For avid fans of women’s football, Homare Sawa needs no introduction. The Japanese attacking midfielder has been an absolute icon of the female half of the beautiful game for years, immortalising herself by winning both player of the tournament and top goalscorer as the Nadeshiko triumphed at the FIFA Women’s World Cup Germany 2011™. She crowned this achievement a few months later by being named FIFA Women’s World Player of the Year.
Four years on, the now 36-year-old is back with the Japan squad as they attempt to defend their title in Canada. It is the sixth time Sawa has taken part in a World Cup – a record for both the men’s and women’s game, albeit one she shares with Brazil’s Formiga.
As the Round of 16 duel against debutants the Netherlands approaches, the Japanese legend sat down with FIFA.com to discuss her new role in the team, the tournament so far and her future.
FIFA.com: How would you assess Japan’s performances so far at this Women’s World Cup?
Homare Sawa: Other teams are now looking at us differently after we won the title in 2011. We’re strong, but winning a World Cup is difficult. We’ve won all three of our matches so far; Brazil are the only other team to have managed that, so that’s a great confidence boost. Performance levels at this World Cup have risen sharply compared to four years ago, not just within our camp but in general.
Are you satisfied with your own performances?
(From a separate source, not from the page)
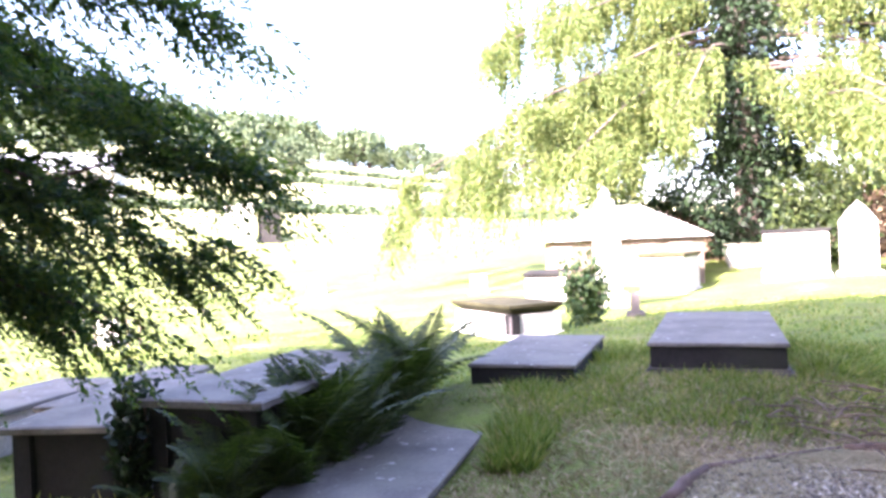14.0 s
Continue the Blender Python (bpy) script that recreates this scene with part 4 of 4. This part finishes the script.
FT = far_tree(pose(*polar(34, 120)), 9.0, 4.6, 21, M_FARTREE, "round field tree on the hillside", 34, 90, 0.6)
for bb, dd, s in ((38, 135, 0.8), (30.5, 135, 0.75), (46, 110, 1.0), (52, 120, 1.1)):
    copy_thing(FT, Matrix.Translation(polar(bb, dd)) @ Matrix.Rotation(bb, 4, "Z")).scale = (s, s, s)
WOOD = far_tree(pose(*polar(31, 300)), 15.0, 9.0, 22, M_FARTREE, "hilltop woodland tree in haze", 30, 60, 1.5)
rw = random.Random(5)
for i in range(34):
    bb = 18 + i * 1.15 + rw.uniform(-0.4, 0.4)
    s = rw.uniform(0.6, 1.1) * (0.6 + 0.4 * min(1, i / 8))
    copy_thing(WOOD, Matrix.Translation(polar(bb, 300 + rw.uniform(-12, 12))) @ Matrix.Rotation(i, 4, "Z")).scale = (s, s, s)
for i in range(12):
    s = rw.uniform(0.7, 1.2)
    copy_thing(WOOD, Matrix.Translation(polar(-14 - i * 2.5, 110 + rw.uniform(-12, 12))) @ Matrix.Rotation(i, 4, "Z")).scale = (s, s, s)


def hedge(b0, b1, d0, d1, h, seed, label):
    """A field hedge along the hillside."""
    nr = np.random.default_rng(seed)
    t = thing("hedge", pose(0, 0, 0), label, "hedge", "field hedges", "stuff")
    n = 5200
    u = nr.random(n)
    bb, dd = np.radians(b0 + (b1 - b0) * u), d0 + (d1 - d0) * u + nr.normal(0, 0.8, n)
    x, y = -dd * np.sin(bb), 2 + dd * np.cos(bb)
    hh = h * (0.85 + 0.2 * np.sin(u * 47) * np.sin(u * 19))
    P = np.stack([x, y, lift(x, y) + nr.random(n) * hh], 1)
    D = unit(nr.normal(0, 1, (n, 3)))
    b = Bag()
    sz = nr.uniform(0.7, 1.5, n) * (0.25 + 0.0025 * dd)
    b.leaves(P, D, unit(np.cross(D, nr.normal(0, 1, (n, 3)))), sz, sz * 0.45)
    b.make("hedge_leaves", M_FARTREE, t)


hedge(8, 62, 62, 74, 0.9, 31, "dark field hedge across the near slope")
hedge(14, 60, 118, 128, 1.2, 32, "field hedge higher on the slope")
hedge(12, 40, 190, 160, 1.2, 33, "field hedge near the hilltop")


# ---- ferns ----
def frond_mesh(seed, length):
    """An arching frond: a stalk, side ribs and two rows of small leaflets on each rib."""
    rng = random.Random(seed)
    b = Bag()
    pts = []
    for q in range(11):
        t = q / 10
        pts.append(Vector((length * t * (0.5 + 0.16 * t), 0.03 * math.sin(3 * t + seed), length * (1.12 * t - 0.52 * t * t))))
    b.tube(pts, [0.006 * (1 - 0.08 * q) for q in range(11)], 4)
    P, D, S, L, W = [], [], [], [], []
    for i in range(26):
        t = 0.14 + 0.86 * i / 26
        q = t * 10
        j = min(int(q), 9)
        p = pts[j].lerp(pts[j + 1], q - j)
        ax = (pts[j + 1] - pts[j]).normalized()
        w = length * 0.24 * math.sin(math.pi * min(1, t * 0.9 + 0.12)) ** 0.7 * (1.2 - 0.6 * t)
        for s in (1, -1):
            d = (Vector((0, s, 0)) + ax * 0.45 + Vector((0, 0, -0.2 + rng.uniform(-.15, .15)))).normalized()
            ln = w * rng.uniform(0.85, 1.1)
            up = d.cross(ax).normalized()
            n = max(3, int(ln / 0.017))
            for k in range(n):
                u = (k + 0.5) / n
                for e in (1, -1):
                    o = (ax * e + d * 0.7 + up * rng.uniform(-.25, .25)).normalized()
                    P.append(tuple(p + d * ln * u)), D.append(tuple(o)), S.append(tuple(o.cross(up)))
                    L.append(max(0.008, 0.034 * length * (1.1 - u)))
            P.append(tuple(p)), D.append(tuple(d)), S.append(tuple(ax)), L.append(ln)
    L = np.array(L)
    b.leaves(np.array(P), np.array(D), np.array(S), L, np.minimum(0.0075, L * 0.3))
    me = raw("frond", np.concatenate(b.v), b.f, M_FERN)
    data = me.data
    bpy.data.objects.remove(me)
    return data


FROND = [frond_mesh(40 + i, 1.0) for i in range(4)]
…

Compared to the last World Cup, I still haven’t given my best performances or scored a goal. But I’m giving my all to contribute something to the team’s success. We cannot afford to lose a game from now on. I hope I’ll be able to find the target when it’s needed most, but I also like to defend and play a full part in what’s happening on the pitch. Although I’m a little older now, I’ll still do everything to be successful. I’ve achieved almost everything a footballer can achieve and now I’m focused on securing a second World Cup title.
Are Japan better than they were in Germany in 2011?
I don’t think you can compare the two teams. In 2011 we had the best team at that point in time; this year we have the strongest side there is right now.
This will be my last World Cup [but] if I still have the opportunity then I’d love to play at the Olympics
What do you know about your Round of 16 opponents?
I watched the Netherlands’ group matches against New Zealand and Canada on television. The quality of their individual players is very high and they have typical European characteristics: they’re physically strong, good at dribbling and very quick as a team. They’ve also got very tall players, so we’ve got to be aware of that.
Four years ago you were the big star, the captain, player of the tournament and leading goalscorer. What’s your role here in Canada?
Not like being the top scorer or player of the tournament, but I want to do the best I can to contribute to the team. Now Aya is our captain. From my experience, I know that it's not easy to lead the team. I want to do everything to support her. Sometimes I just listen to her, sometimes she might need some advice. When we have 23 players, there are many ideas, which is good. In those cases, the captain organises the ideas to work as a team. No matter how old I am, I always want to show my attitude on the pitch and I think that is important for me.
Was it difficult to take a step back and let Aya Miyama take the lead?
No, not at all. Aya now holds the responsibility of making the team better. Seamless transitions are part and parcel of Japanese football, and I think that’s a great thing.
Will Canada 2015 be your last Women’s World Cup?
Yes, this will be my last World Cup, but I’ll still keep playing football as long as my mind and body allow it. Of course, if I still have the opportunity then I’d love to play at the Olympic women’s football tournament next year.
What are your plans when your playing career ends?
I definitely don’t want to become a coach; it just doesn’t interest me. Apart from that I still don’t know exactly what awaits me after I hang up my boots, but I definitely want to remain in football in some capacity. I’d love to be involved with the 2020 Olympic Games in Tokyo.
Finally, do you have a philosophy for life?
Don’t just dream your dreams – make them come true.